Show each line that has the string "with" in it.

### Given information
________________________
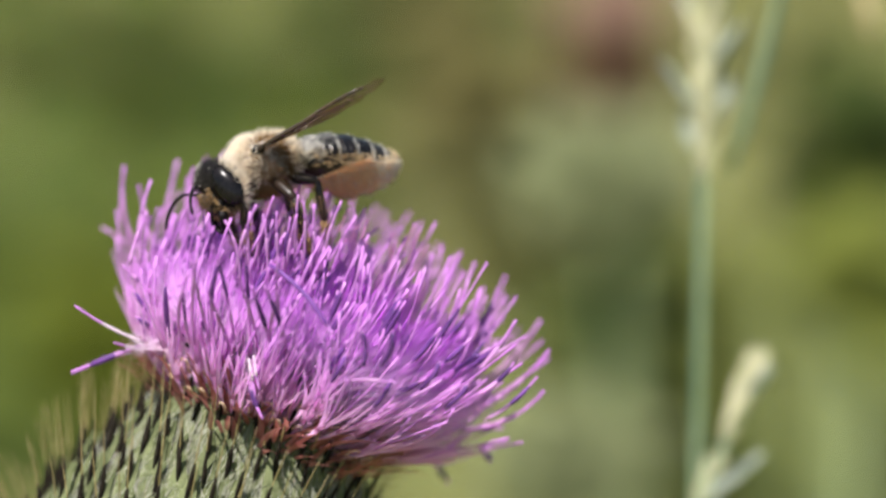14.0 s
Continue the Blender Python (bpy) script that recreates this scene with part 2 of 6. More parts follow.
# ---- the thistle ----
def head_frame():
    z = (0.385 * Vector((1, 0, 0)) + 0.92 * RISE - 0.07 * AWAY).normalized()
    y = (AWAY - z * AWAY.dot(z)).normalized()
    x = y.cross(z)
    m = Matrix((x, y, z)).transposed().to_4x4()
    m.translation = V(-9.6, -8.4, 6.0)
    return m


HEAD = head_frame()
HEAD_INV = HEAD.inverted()
thistle = thing("thistle", HEAD, "spear thistle with a purple flower head on a spiny green cup", "thistle")


def local(a, b, w):
    """A place in the head's own space, in millimetres."""
    return (HEAD_INV @ V(a, b, w)) / MM


DOME_R = ((0, 0.0), (0.4, 4.6), (0.7, 8.6), (0.85, 11.4), (0.95, 12.6), (1.0, 12.0))
DOME_Z = ((0, 10.8), (0.4, 11.0), (0.7, 9.9), (0.85, 7.7), (0.95, 4.6), (1.0, 1.6))


def cut(pts, a, b, n):
    """The stretch of a polyline from share a to share b, as n points."""
    out = []
    for i in range(n):
        t = (a + (b - a) * i / (n - 1)) * (len(pts) - 1)
        k = min(int(t), len(pts) - 2)
        out.append(pts[k].lerp(pts[k + 1], t - k))
    return out


# how wide each side spreads, and how high its florets reach from the middle to the rim, set to fit the camera's view
SECTORS = {
    "right": (0.96, DOME_Z),
    "back": (0.95, DOME_Z),
    "left": (0.86, ((0, 11.2), (0.4, 10.6), (0.7, 8.6), (0.85, 6.9), (0.95, 5.8), (1.0, 4.6))),
    "fore_right": (0.94, ((0, 10.6), (0.4, 10.3), (0.7, 9.2), (0.85, 7.3), (0.95, 5.0), (1.0, 2.6))),
    "front": (0.80, ((0, 10.6), (0.4, 10.2), (0.7, 8.9), (0.85, 7.5), (0.95, 6.1), (1.0, 5.0))),
}


def sector(turn):
    """Which side of the head, as the camera sees it, a floret grows on."""
    c, s = math.cos(turn), math.sin(turn)
    if s < -0.62:
        return "front" if c < 0.30 else "fore_right"
    if c < -0.55:
        return "left"
    return "right" if c > 0.45 else "back"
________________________
### Output of the exercise
Continue the Blender Python (bpy) script that recreates this scene with part 2 of 6. More parts follow.
thistle = thing("thistle", HEAD, "spear thistle with a purple flower head on a spiny green cup", "thistle")